| Task material |
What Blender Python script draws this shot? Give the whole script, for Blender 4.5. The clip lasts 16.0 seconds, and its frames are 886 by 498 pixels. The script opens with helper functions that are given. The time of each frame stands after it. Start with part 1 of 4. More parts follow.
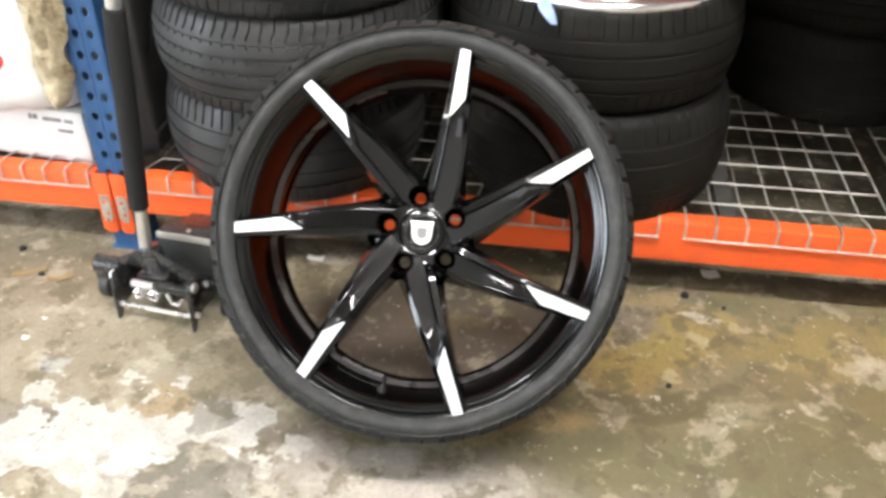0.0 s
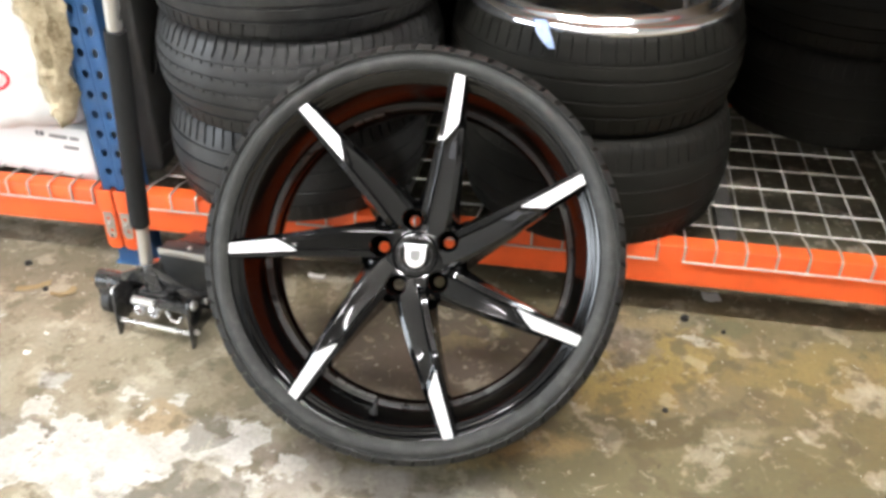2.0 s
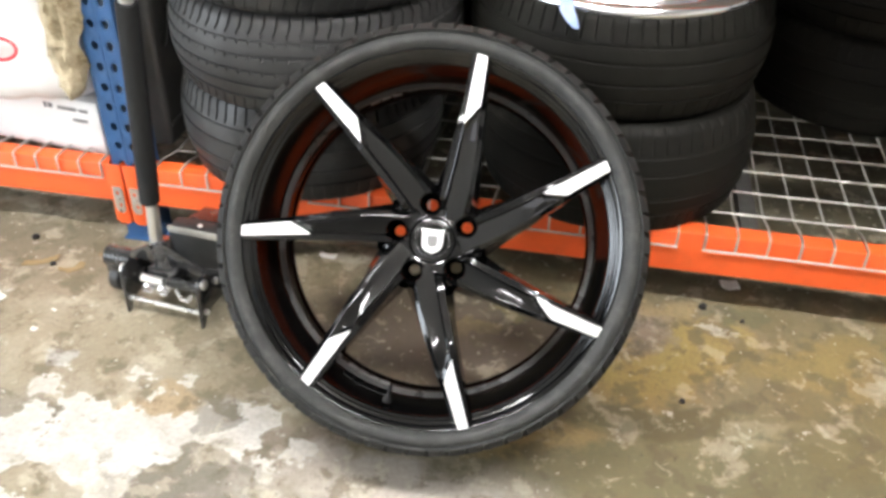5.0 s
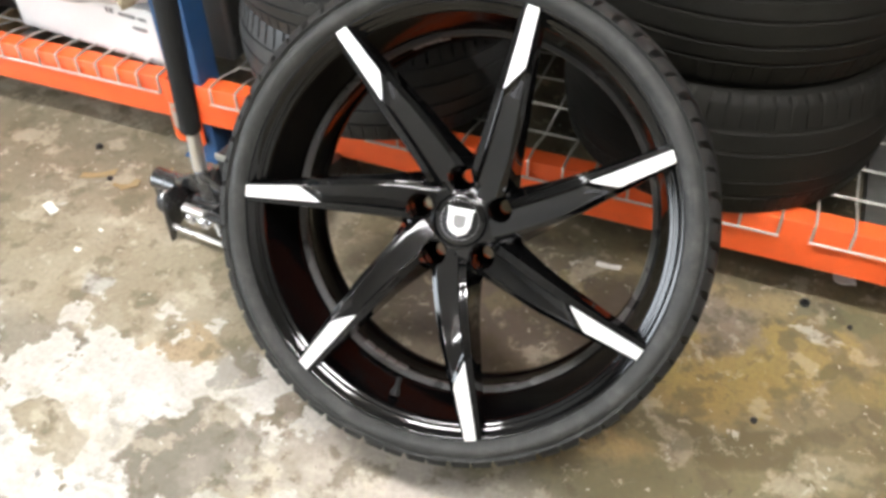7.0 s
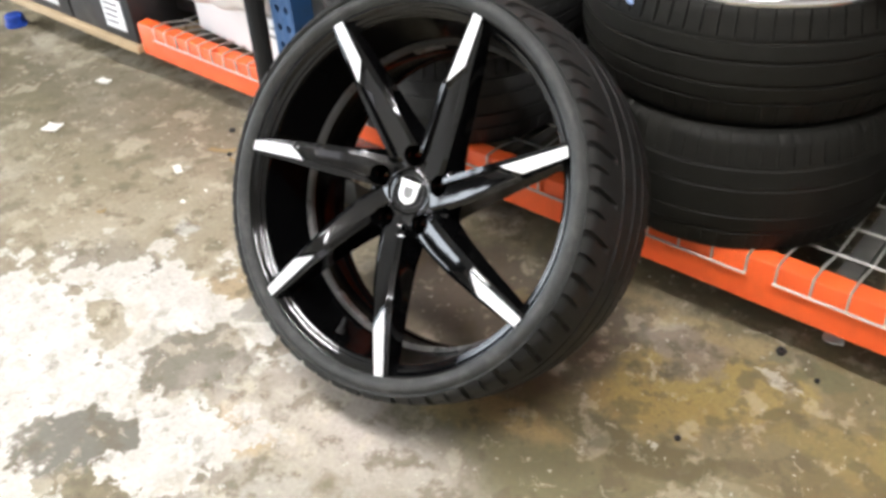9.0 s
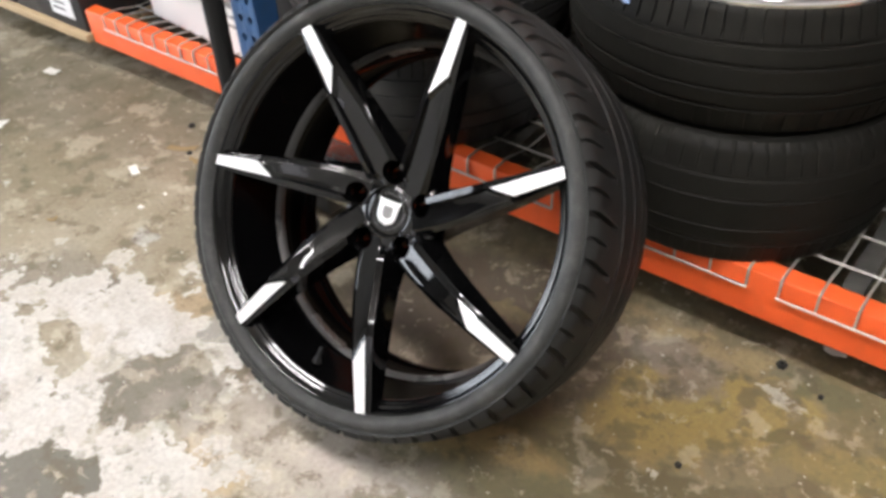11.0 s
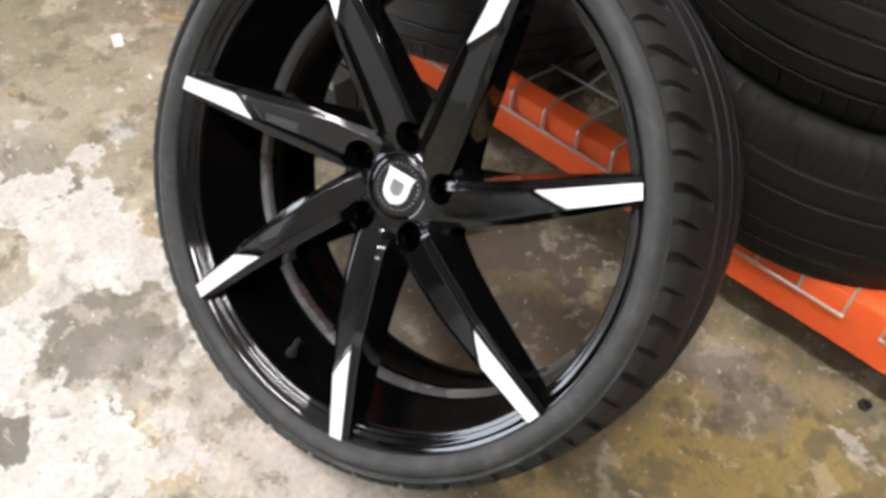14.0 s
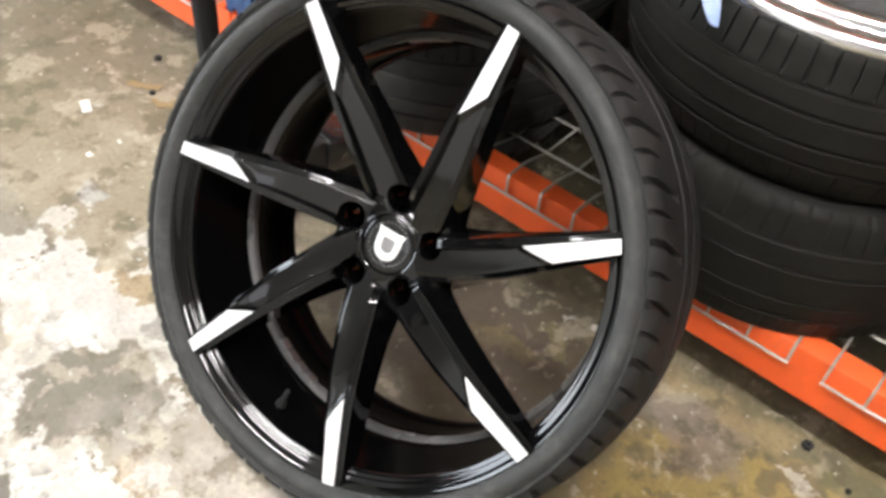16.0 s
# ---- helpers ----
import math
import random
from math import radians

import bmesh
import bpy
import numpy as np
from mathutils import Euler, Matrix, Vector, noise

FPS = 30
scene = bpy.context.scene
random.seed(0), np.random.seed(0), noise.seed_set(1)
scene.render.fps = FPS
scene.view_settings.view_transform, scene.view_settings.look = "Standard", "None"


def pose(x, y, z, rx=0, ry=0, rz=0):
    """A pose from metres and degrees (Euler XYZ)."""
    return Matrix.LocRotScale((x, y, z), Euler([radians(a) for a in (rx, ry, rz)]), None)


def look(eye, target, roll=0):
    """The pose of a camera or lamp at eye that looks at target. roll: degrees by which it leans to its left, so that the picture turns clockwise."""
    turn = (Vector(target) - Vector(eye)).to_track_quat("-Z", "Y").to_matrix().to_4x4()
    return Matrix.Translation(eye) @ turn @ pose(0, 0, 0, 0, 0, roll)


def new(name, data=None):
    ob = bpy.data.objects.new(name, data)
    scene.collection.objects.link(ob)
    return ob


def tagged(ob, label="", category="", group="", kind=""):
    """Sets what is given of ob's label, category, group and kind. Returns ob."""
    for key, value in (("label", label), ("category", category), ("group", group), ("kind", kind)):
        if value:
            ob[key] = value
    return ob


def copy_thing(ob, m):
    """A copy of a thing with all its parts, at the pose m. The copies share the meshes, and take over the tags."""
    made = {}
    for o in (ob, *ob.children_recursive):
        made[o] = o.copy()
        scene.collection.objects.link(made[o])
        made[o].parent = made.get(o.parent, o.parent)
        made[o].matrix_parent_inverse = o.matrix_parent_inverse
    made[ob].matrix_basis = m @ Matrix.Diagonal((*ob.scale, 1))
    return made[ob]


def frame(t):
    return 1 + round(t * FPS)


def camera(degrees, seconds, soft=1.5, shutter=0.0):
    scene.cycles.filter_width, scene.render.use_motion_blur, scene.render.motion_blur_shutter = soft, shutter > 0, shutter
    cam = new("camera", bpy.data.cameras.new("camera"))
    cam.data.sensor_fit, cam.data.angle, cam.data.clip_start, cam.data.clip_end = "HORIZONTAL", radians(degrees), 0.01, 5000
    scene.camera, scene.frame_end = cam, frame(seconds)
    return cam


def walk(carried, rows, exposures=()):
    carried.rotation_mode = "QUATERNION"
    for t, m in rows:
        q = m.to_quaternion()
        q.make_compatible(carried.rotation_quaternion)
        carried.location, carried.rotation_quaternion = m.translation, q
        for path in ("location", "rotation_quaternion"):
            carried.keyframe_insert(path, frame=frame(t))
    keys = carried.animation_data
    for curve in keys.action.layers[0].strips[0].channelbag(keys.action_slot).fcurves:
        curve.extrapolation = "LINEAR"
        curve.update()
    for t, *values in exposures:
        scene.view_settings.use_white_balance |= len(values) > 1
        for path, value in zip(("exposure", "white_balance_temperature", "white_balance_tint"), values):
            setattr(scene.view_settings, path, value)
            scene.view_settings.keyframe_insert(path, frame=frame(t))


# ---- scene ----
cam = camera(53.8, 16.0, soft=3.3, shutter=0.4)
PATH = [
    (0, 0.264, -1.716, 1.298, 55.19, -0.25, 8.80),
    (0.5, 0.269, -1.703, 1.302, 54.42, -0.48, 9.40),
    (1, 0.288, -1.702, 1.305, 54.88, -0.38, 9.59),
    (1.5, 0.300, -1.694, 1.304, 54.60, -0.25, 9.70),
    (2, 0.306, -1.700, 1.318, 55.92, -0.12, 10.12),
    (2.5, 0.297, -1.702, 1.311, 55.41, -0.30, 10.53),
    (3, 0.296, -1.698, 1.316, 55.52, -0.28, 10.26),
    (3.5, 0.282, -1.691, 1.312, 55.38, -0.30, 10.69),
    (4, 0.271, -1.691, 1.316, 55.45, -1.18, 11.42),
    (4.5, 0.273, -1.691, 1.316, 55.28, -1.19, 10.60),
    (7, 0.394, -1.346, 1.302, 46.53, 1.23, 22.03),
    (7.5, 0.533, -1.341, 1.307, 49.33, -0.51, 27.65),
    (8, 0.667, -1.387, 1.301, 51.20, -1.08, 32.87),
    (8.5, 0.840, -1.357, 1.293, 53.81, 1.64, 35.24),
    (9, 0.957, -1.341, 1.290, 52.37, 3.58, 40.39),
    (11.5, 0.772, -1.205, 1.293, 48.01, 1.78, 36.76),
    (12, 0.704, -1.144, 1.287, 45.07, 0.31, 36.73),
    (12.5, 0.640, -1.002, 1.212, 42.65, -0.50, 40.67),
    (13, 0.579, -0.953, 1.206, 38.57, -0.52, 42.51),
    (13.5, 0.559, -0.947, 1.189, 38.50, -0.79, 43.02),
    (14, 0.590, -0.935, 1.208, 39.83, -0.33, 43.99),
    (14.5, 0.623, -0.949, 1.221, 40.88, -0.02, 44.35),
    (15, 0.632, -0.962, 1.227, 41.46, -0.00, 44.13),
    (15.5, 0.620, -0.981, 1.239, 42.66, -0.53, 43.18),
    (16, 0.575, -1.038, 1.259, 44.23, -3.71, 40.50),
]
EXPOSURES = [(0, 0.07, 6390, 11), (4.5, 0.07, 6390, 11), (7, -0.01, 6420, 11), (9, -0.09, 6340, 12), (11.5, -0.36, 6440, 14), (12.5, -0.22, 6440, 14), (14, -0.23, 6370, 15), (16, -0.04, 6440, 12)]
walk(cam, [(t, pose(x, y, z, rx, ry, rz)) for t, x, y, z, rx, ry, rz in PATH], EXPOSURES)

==

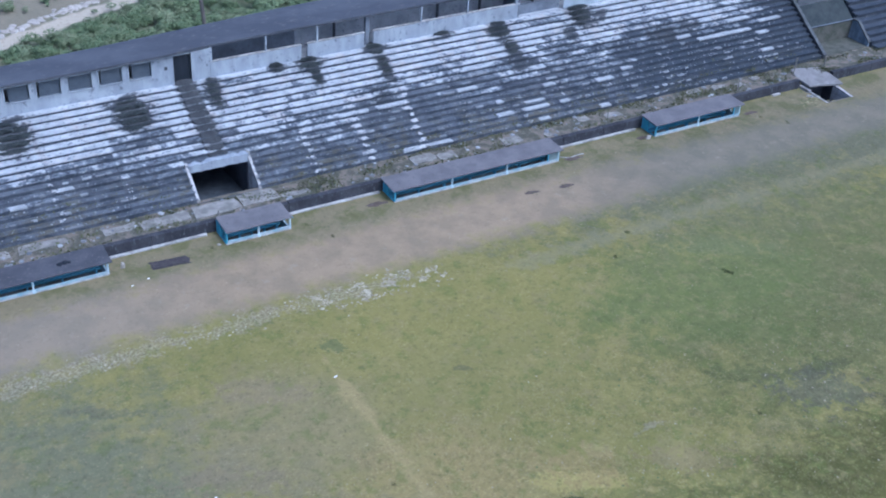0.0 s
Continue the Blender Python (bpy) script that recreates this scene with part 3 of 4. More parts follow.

| Given problem |
Leave the pictures out and print, exactly as written, every line from the one holding "What Blender Python" down to the one holding "return Matrix.LocRotScale((x, y, z), Euler([radians(a)", both of those included.

| Problem solution |
What Blender Python script draws this shot? Give the whole script, for Blender 4.5. The clip lasts 16.0 seconds, and its frames are 886 by 498 pixels. The script opens with helper functions that are given. The time of each frame stands after it. Start with part 1 of 4. More parts follow.
0.0 s
2.0 s
5.0 s
7.0 s
9.0 s
11.0 s
14.0 s
16.0 s
# ---- helpers ----
import math
import random
from math import radians

import bmesh
import bpy
import numpy as np
from mathutils import Euler, Matrix, Vector, noise

FPS = 30
scene = bpy.context.scene
random.seed(0), np.random.seed(0), noise.seed_set(1)
scene.render.fps = FPS
scene.view_settings.view_transform, scene.view_settings.look = "Standard", "None"


def pose(x, y, z, rx=0, ry=0, rz=0):
    """A pose from metres and degrees (Euler XYZ)."""
    return Matrix.LocRotScale((x, y, z), Euler([radians(a) for a in (rx, ry, rz)]), None)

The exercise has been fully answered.